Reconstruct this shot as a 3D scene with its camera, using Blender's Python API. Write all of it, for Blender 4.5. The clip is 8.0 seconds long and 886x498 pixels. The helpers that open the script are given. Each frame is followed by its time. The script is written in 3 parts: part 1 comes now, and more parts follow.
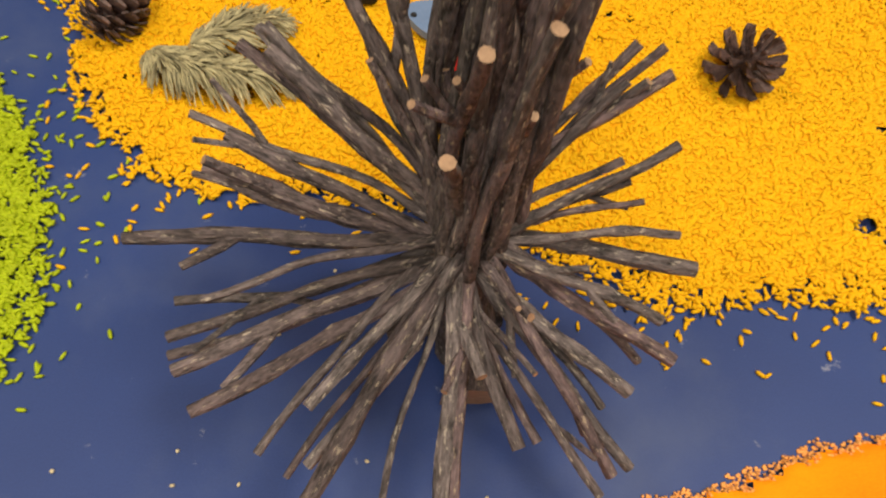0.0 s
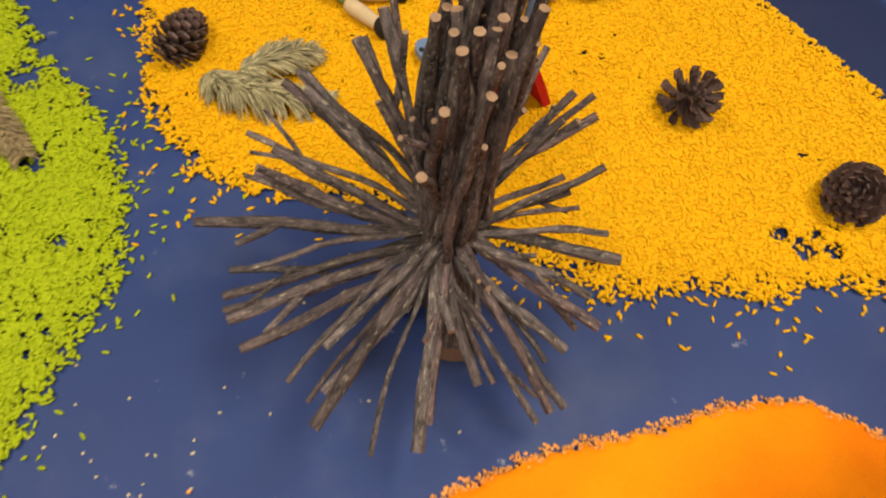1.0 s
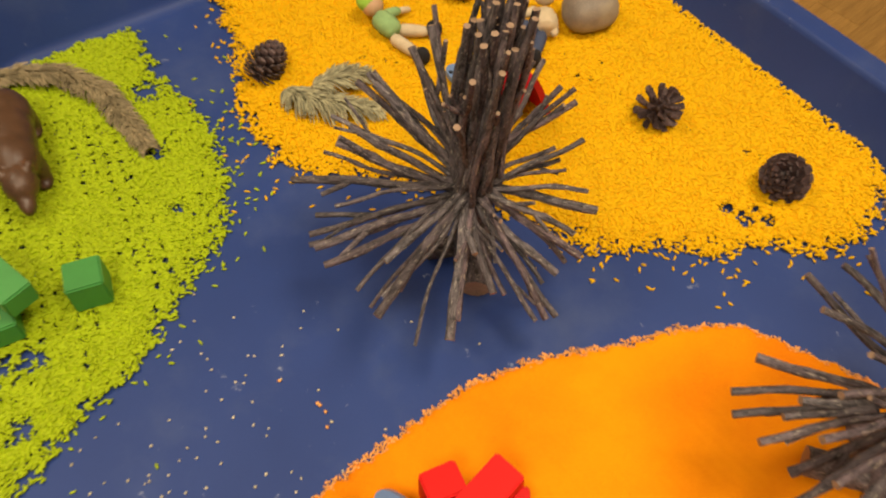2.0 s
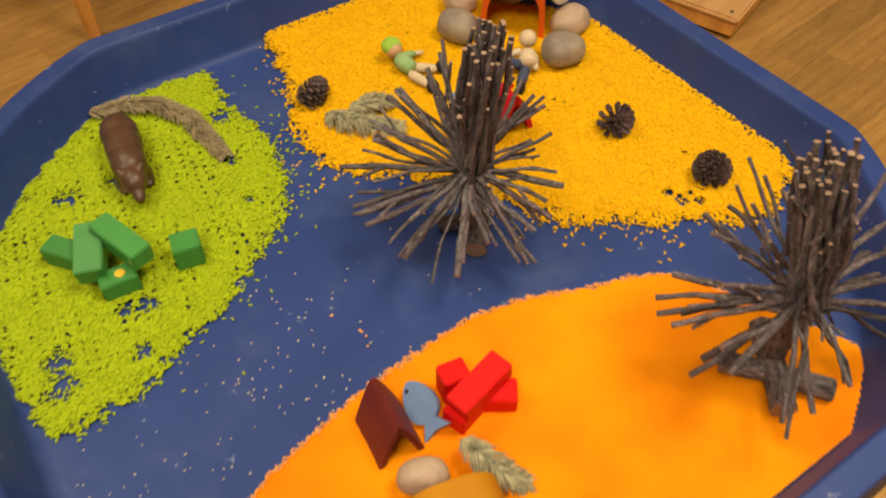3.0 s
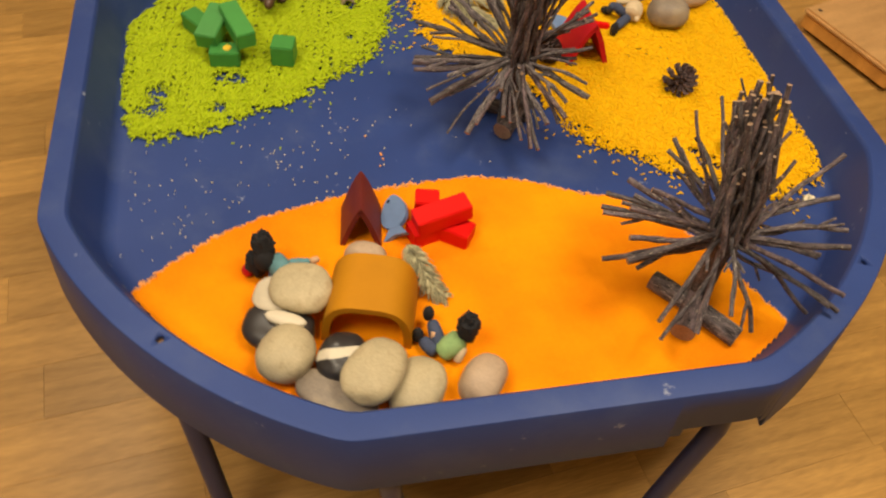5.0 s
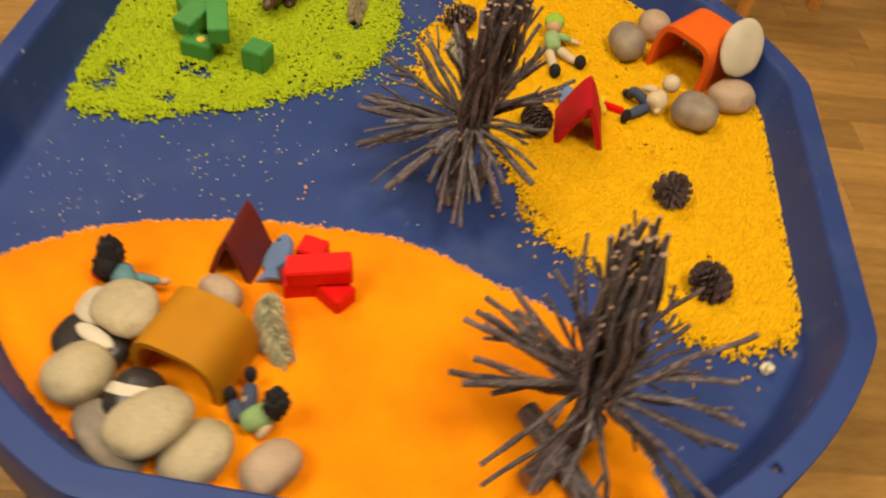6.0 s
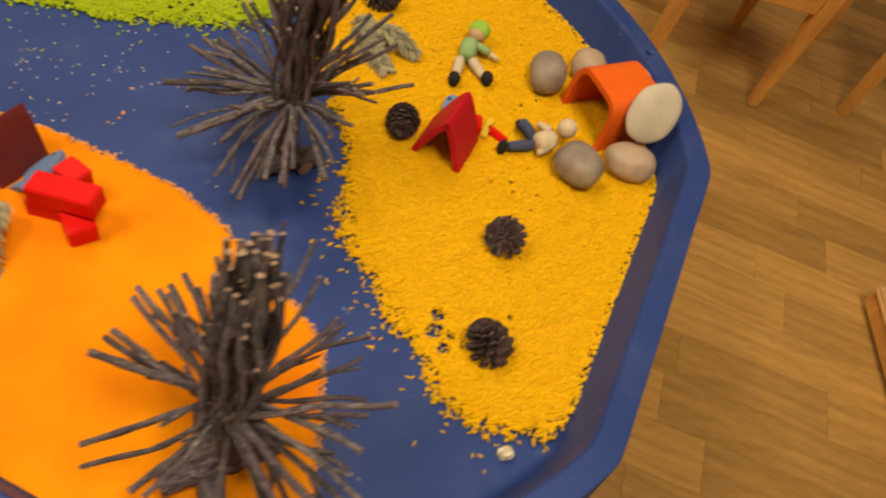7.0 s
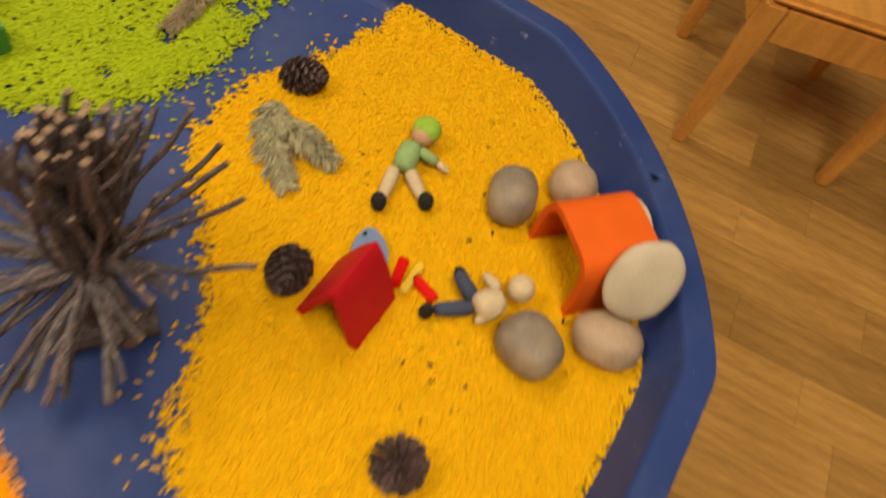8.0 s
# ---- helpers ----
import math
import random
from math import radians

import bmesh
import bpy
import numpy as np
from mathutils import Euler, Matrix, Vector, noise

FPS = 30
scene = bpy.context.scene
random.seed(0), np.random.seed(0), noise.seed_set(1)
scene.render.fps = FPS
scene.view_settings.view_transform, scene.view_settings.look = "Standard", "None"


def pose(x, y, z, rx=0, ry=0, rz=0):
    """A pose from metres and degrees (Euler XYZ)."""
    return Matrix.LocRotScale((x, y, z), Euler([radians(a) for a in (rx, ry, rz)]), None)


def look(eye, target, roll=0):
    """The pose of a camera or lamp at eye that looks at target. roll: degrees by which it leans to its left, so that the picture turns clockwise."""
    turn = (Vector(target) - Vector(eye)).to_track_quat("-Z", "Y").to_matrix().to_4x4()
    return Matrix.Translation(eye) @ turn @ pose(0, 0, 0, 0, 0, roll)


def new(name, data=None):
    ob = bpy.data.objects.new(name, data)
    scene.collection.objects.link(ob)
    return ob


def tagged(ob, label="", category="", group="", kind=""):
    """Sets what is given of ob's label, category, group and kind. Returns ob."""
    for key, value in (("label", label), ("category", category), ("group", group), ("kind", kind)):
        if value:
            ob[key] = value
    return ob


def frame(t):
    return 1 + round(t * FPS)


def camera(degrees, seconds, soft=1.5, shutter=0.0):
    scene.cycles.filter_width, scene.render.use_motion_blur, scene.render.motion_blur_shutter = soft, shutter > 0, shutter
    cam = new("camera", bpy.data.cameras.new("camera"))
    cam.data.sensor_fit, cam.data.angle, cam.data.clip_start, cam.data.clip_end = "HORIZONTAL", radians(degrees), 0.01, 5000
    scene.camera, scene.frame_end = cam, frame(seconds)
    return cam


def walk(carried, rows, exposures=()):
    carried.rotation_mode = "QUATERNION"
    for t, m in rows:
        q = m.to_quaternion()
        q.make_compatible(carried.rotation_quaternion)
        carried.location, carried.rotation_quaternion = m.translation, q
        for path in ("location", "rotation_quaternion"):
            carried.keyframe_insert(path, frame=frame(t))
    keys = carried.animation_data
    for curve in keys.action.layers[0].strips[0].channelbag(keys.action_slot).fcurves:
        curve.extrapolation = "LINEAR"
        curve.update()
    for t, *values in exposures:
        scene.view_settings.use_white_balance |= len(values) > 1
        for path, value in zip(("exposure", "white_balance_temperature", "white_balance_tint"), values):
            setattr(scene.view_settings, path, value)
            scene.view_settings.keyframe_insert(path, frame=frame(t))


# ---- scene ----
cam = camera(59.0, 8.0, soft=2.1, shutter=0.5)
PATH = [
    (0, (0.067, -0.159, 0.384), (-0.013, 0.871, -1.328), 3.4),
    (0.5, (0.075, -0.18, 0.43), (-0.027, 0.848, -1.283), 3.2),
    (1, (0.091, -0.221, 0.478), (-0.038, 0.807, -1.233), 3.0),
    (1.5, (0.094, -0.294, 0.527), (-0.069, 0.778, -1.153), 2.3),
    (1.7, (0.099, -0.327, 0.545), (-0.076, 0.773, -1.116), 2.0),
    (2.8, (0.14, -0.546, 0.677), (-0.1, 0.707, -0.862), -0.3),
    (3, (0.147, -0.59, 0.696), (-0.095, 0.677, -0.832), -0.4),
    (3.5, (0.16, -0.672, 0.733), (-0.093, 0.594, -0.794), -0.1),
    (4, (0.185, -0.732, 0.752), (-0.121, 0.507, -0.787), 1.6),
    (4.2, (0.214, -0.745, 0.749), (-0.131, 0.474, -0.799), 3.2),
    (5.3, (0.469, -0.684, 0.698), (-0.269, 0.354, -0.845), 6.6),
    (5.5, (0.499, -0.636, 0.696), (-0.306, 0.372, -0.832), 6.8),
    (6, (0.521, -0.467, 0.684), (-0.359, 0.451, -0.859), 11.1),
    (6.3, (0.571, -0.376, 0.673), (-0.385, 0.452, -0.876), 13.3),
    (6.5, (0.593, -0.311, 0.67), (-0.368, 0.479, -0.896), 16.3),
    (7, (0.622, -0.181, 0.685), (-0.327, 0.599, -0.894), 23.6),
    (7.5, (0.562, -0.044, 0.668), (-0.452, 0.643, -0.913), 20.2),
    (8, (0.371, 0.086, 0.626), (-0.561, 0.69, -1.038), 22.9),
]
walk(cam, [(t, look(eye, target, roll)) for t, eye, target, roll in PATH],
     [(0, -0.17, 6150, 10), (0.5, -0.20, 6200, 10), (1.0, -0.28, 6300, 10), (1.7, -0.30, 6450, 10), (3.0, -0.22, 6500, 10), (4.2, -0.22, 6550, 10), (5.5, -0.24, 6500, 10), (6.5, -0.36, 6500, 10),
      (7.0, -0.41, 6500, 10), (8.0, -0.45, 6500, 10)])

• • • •

*Exercise requirements*:
Print the full listing exactly, dropping the pictures.

*Final answer*:
Reconstruct this shot as a 3D scene with its camera, using Blender's Python API. Write all of it, for Blender 4.5. The clip is 8.0 seconds long and 886x498 pixels. The helpers that open the script are given. Each frame is followed by its time. The script is written in 3 parts: part 1 comes now, and more parts follow.
0.0 s
1.0 s
2.0 s
3.0 s
5.0 s
6.0 s
7.0 s
8.0 s
# ---- helpers ----
import math
import random
from math import radians

import bmesh
import bpy
import numpy as np
from mathutils import Euler, Matrix, Vector, noise

FPS = 30
scene = bpy.context.scene
random.seed(0), np.random.seed(0), noise.seed_set(1)
scene.render.fps = FPS
scene.view_settings.view_transform, scene.view_settings.look = "Standard", "None"


def pose(x, y, z, rx=0, ry=0, rz=0):
    """A pose from metres and degrees (Euler XYZ)."""
    return Matrix.LocRotScale((x, y, z), Euler([radians(a) for a in (rx, ry, rz)]), None)


def look(eye, target, roll=0):
    """The pose of a camera or lamp at eye that looks at target. roll: degrees by which it leans to its left, so that the picture turns clockwise."""
    turn = (Vector(target) - Vector(eye)).to_track_quat("-Z", "Y").to_matrix().to_4x4()
    return Matrix.Translation(eye) @ turn @ pose(0, 0, 0, 0, 0, roll)


def new(name, data=None):
    ob = bpy.data.objects.new(name, data)
    scene.collection.objects.link(ob)
    return ob


def tagged(ob, label="", category="", group="", kind=""):
    """Sets what is given of ob's label, category, group and kind. Returns ob."""
    for key, value in (("label", label), ("category", category), ("group", group), ("kind", kind)):
        if value:
            ob[key] = value
    return ob


def frame(t):
    return 1 + round(t * FPS)


def camera(degrees, seconds, soft=1.5, shutter=0.0):
    scene.cycles.filter_width, scene.render.use_motion_blur, scene.render.motion_blur_shutter = soft, shutter > 0, shutter
    cam = new("camera", bpy.data.cameras.new("camera"))
    cam.data.sensor_fit, cam.data.angle, cam.data.clip_start, cam.data.clip_end = "HORIZONTAL", radians(degrees), 0.01, 5000
    scene.camera, scene.frame_end = cam, frame(seconds)
    return cam


def walk(carried, rows, exposures=()):
    carried.rotation_mode = "QUATERNION"
    for t, m in rows:
        q = m.to_quaternion()
        q.make_compatible(carried.rotation_quaternion)
        carried.location, carried.rotation_quaternion = m.translation, q
        for path in ("location", "rotation_quaternion"):
            carried.keyframe_insert(path, frame=frame(t))
    keys = carried.animation_data
    for curve in keys.action.layers[0].strips[0].channelbag(keys.action_slot).fcurves:
        curve.extrapolation = "LINEAR"
        curve.update()
    for t, *values in exposures:
        scene.view_settings.use_white_balance |= len(values) > 1
        for path, value in zip(("exposure", "white_balance_temperature", "white_balance_tint"), values):
            setattr(scene.view_settings, path, value)
            scene.view_settings.keyframe_insert(path, frame=frame(t))


# ---- scene ----
cam = camera(59.0, 8.0, soft=2.1, shutter=0.5)
PATH = [
    (0, (0.067, -0.159, 0.384), (-0.013, 0.871, -1.328), 3.4),
    (0.5, (0.075, -0.18, 0.43), (-0.027, 0.848, -1.283), 3.2),
    (1, (0.091, -0.221, 0.478), (-0.038, 0.807, -1.233), 3.0),
    (1.5, (0.094, -0.294, 0.527), (-0.069, 0.778, -1.153), 2.3),
    (1.7, (0.099, -0.327, 0.545), (-0.076, 0.773, -1.116), 2.0),
    (2.8, (0.14, -0.546, 0.677), (-0.1, 0.707, -0.862), -0.3),
    (3, (0.147, -0.59, 0.696), (-0.095, 0.677, -0.832), -0.4),
    (3.5, (0.16, -0.672, 0.733), (-0.093, 0.594, -0.794), -0.1),
    (4, (0.185, -0.732, 0.752), (-0.121, 0.507, -0.787), 1.6),
    (4.2, (0.214, -0.745, 0.749), (-0.131, 0.474, -0.799), 3.2),
    (5.3, (0.469, -0.684, 0.698), (-0.269, 0.354, -0.845), 6.6),
    (5.5, (0.499, -0.636, 0.696), (-0.306, 0.372, -0.832), 6.8),
    (6, (0.521, -0.467, 0.684), (-0.359, 0.451, -0.859), 11.1),
    (6.3, (0.571, -0.376, 0.673), (-0.385, 0.452, -0.876), 13.3),
    (6.5, (0.593, -0.311, 0.67), (-0.368, 0.479, -0.896), 16.3),
    (7, (0.622, -0.181, 0.685), (-0.327, 0.599, -0.894), 23.6),
    (7.5, (0.562, -0.044, 0.668), (-0.452, 0.643, -0.913), 20.2),
    (8, (0.371, 0.086, 0.626), (-0.561, 0.69, -1.038), 22.9),
]
walk(cam, [(t, look(eye, target, roll)) for t, eye, target, roll in PATH],
     [(0, -0.17, 6150, 10), (0.5, -0.20, 6200, 10), (1.0, -0.28, 6300, 10), (1.7, -0.30, 6450, 10), (3.0, -0.22, 6500, 10), (4.2, -0.22, 6550, 10), (5.5, -0.24, 6500, 10), (6.5, -0.36, 6500, 10),
      (7.0, -0.41, 6500, 10), (8.0, -0.45, 6500, 10)])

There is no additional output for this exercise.